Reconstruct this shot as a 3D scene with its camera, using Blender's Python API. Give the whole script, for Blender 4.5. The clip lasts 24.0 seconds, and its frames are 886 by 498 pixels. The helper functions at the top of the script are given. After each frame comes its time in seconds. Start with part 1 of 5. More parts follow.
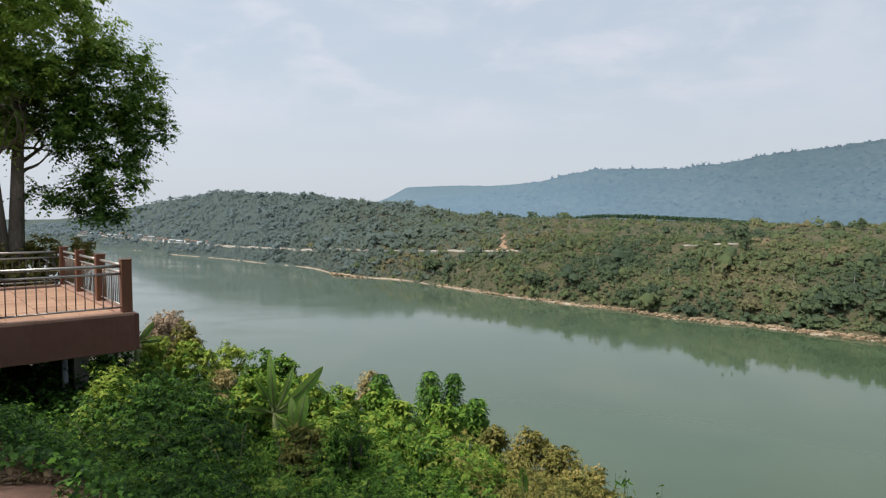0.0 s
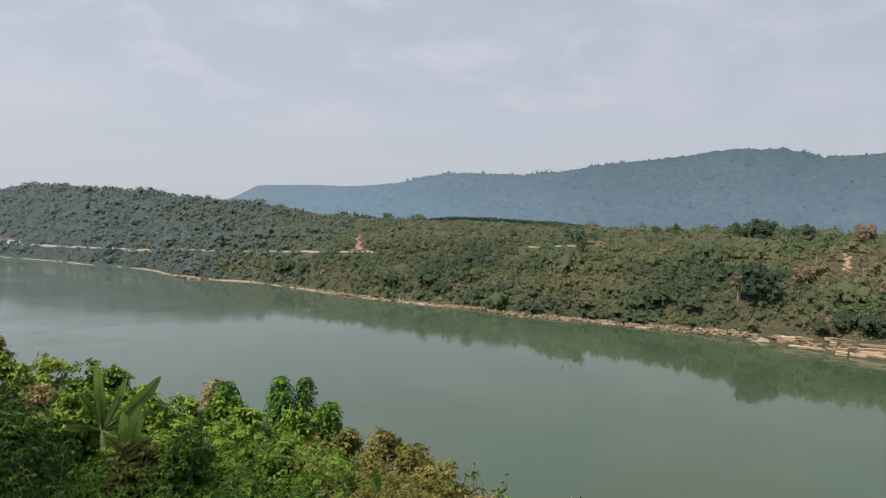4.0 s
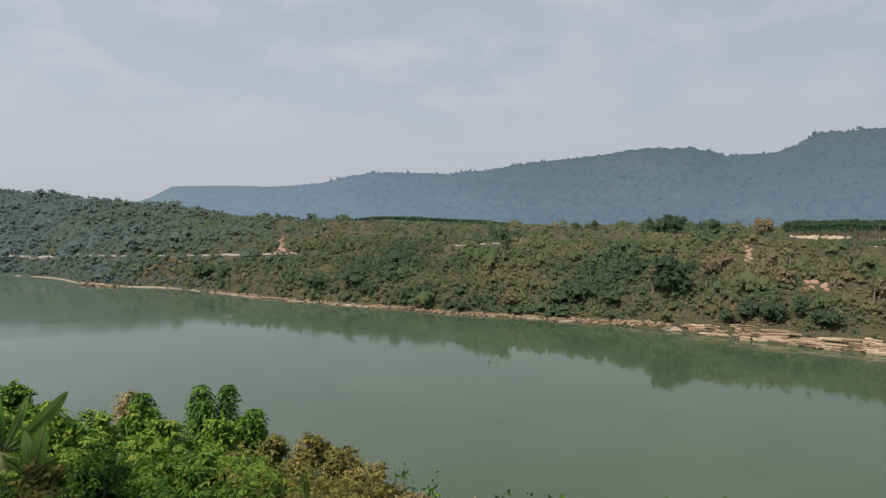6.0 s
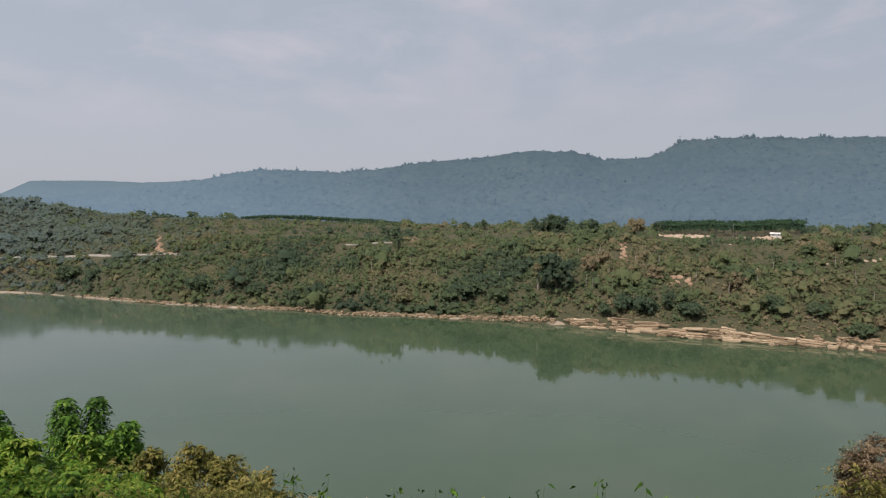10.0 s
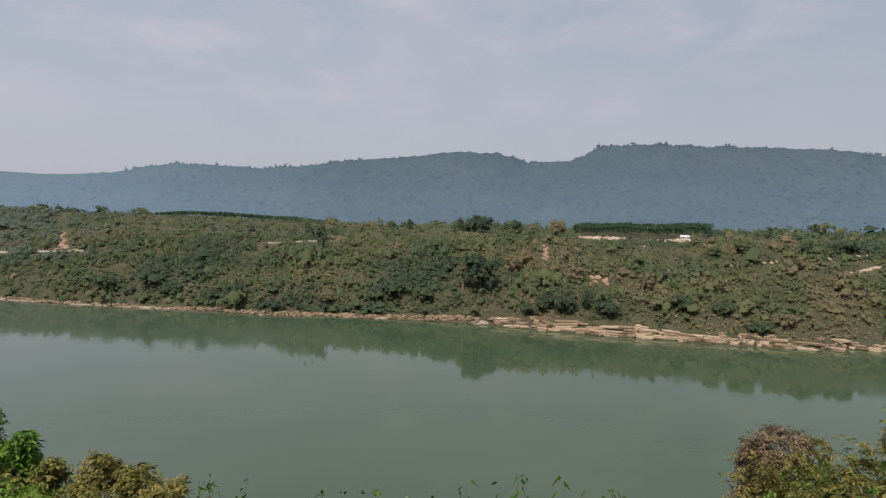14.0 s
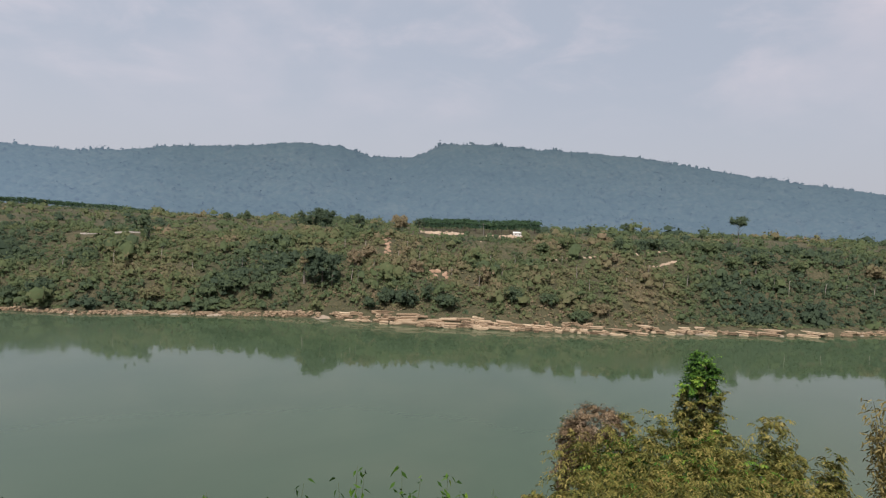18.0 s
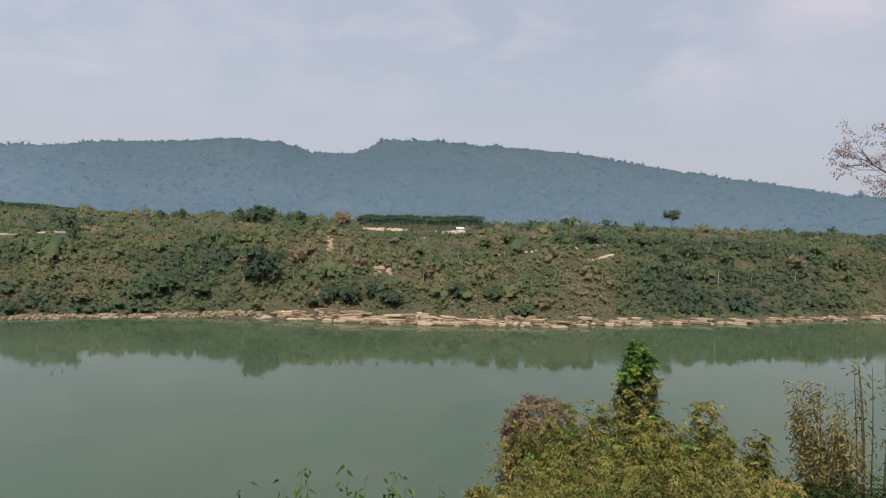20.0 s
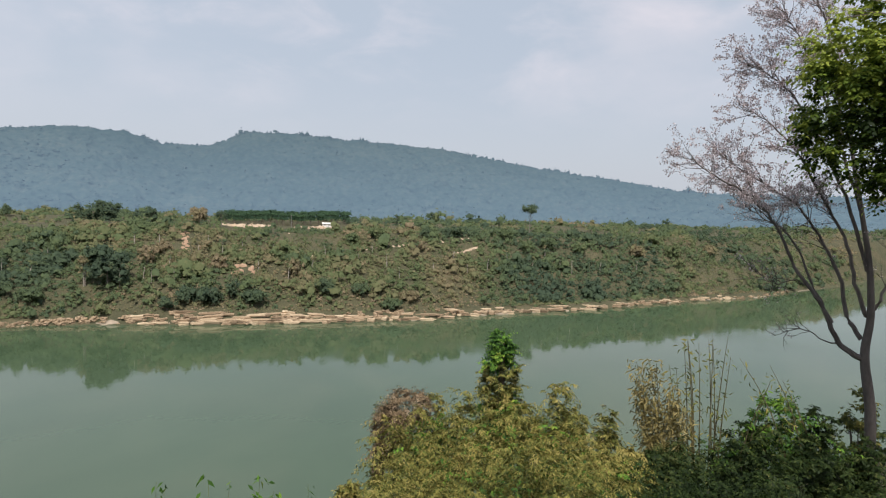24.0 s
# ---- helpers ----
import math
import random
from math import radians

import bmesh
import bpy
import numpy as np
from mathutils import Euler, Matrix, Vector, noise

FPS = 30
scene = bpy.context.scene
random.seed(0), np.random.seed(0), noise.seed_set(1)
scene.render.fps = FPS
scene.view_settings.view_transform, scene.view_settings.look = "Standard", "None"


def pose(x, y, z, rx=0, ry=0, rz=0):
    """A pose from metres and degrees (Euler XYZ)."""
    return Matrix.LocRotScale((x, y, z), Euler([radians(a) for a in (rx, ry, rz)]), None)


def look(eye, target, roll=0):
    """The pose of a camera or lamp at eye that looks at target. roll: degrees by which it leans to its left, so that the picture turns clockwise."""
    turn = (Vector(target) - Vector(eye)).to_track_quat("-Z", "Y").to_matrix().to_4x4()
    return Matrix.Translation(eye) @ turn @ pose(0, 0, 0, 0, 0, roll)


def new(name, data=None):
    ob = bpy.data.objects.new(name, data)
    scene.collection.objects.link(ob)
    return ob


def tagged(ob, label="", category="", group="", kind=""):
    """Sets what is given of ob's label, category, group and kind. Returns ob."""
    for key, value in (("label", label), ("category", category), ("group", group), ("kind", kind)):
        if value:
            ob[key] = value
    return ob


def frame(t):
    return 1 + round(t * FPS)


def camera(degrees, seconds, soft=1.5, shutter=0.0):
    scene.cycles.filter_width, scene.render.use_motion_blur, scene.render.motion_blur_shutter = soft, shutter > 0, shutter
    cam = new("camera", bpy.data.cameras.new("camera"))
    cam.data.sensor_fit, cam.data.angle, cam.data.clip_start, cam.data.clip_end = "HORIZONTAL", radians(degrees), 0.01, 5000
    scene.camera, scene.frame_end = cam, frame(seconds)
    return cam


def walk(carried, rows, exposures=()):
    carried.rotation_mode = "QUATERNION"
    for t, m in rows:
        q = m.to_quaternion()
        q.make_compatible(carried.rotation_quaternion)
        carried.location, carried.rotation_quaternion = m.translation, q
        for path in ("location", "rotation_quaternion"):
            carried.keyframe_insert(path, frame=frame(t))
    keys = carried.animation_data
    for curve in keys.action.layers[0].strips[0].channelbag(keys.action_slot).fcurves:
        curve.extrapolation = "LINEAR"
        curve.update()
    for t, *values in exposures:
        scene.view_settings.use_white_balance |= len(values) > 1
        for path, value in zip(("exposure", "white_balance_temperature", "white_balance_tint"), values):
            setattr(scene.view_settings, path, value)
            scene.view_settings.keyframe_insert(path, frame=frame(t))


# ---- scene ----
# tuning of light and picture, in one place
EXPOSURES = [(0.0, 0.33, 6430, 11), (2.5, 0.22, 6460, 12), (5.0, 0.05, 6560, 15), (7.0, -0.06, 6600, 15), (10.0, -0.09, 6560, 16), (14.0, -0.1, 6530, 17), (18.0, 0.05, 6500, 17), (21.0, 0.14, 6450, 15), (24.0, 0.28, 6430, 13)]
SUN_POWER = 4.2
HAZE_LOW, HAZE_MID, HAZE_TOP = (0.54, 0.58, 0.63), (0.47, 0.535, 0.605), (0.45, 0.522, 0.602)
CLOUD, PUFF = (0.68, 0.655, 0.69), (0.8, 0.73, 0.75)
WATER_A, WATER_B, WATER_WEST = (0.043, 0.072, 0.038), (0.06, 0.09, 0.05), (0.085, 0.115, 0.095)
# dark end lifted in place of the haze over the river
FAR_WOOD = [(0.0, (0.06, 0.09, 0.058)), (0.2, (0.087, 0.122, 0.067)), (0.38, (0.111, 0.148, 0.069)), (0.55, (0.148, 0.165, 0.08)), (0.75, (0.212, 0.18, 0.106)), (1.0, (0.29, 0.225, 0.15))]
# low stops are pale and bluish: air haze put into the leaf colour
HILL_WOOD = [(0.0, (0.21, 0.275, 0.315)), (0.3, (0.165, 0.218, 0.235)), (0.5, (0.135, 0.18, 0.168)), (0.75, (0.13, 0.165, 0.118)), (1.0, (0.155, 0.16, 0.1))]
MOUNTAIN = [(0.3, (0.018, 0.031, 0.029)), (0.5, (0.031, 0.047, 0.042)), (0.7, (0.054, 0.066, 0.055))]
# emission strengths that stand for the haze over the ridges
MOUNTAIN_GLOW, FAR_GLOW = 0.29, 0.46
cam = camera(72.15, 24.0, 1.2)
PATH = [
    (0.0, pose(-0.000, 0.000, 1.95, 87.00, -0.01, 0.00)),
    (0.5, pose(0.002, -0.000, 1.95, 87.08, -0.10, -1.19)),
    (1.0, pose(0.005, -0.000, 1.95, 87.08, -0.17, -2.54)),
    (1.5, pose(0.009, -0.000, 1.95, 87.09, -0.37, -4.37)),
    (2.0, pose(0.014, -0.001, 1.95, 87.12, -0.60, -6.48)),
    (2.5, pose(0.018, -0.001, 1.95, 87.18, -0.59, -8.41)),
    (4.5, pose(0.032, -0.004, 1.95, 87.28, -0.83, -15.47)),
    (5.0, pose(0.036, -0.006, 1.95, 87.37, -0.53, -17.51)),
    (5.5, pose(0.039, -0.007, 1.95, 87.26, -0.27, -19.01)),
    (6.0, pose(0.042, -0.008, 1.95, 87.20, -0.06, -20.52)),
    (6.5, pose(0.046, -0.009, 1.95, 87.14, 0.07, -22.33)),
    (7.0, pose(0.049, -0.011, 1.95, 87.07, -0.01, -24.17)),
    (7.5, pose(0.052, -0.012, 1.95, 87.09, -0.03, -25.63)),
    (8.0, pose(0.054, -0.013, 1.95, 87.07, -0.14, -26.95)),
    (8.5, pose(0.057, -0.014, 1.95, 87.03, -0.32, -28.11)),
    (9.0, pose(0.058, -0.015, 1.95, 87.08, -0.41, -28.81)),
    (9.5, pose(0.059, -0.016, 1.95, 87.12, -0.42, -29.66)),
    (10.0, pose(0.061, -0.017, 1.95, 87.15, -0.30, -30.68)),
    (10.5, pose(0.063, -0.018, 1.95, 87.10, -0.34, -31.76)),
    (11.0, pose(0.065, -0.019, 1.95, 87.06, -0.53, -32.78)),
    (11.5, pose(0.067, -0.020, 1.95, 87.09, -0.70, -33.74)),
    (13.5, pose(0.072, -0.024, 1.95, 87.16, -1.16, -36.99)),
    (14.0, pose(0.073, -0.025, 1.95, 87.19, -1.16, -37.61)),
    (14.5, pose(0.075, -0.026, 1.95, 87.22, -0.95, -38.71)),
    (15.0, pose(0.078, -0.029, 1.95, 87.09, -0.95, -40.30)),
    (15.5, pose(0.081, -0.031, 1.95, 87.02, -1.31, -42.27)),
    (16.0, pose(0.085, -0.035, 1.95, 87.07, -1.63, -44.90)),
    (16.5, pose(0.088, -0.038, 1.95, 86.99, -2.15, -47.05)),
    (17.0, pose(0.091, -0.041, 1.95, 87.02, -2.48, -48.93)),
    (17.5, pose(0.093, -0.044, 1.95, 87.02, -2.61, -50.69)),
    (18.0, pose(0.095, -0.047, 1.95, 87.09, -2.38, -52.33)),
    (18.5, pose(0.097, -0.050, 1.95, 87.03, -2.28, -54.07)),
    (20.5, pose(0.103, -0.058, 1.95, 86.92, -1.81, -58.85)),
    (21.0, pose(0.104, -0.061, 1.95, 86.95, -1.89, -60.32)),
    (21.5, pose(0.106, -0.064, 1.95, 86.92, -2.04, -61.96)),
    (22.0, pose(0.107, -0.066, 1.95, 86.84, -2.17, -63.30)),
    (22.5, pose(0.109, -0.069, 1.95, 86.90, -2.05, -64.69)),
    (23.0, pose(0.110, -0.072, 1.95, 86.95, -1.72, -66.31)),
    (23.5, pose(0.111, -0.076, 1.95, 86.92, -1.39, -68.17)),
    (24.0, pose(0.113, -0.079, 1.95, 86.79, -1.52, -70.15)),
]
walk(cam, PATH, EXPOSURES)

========

# WRITTEN TASK
Pictures excluded, repeat exactly the lines from the top of the material through the line with "pose from metres", including both of those lines.

# TASK RESPONSE
Reconstruct this shot as a 3D scene with its camera, using Blender's Python API. Give the whole script, for Blender 4.5. The clip lasts 24.0 seconds, and its frames are 886 by 498 pixels. The helper functions at the top of the script are given. After each frame comes its time in seconds. Start with part 1 of 5. More parts follow.
0.0 s
4.0 s
6.0 s
10.0 s
14.0 s
18.0 s
20.0 s
24.0 s
# ---- helpers ----
import math
import random
from math import radians

import bmesh
import bpy
import numpy as np
from mathutils import Euler, Matrix, Vector, noise

FPS = 30
scene = bpy.context.scene
random.seed(0), np.random.seed(0), noise.seed_set(1)
scene.render.fps = FPS
scene.view_settings.view_transform, scene.view_settings.look = "Standard", "None"


def pose(x, y, z, rx=0, ry=0, rz=0):
    """A pose from metres and degrees (Euler XYZ)."""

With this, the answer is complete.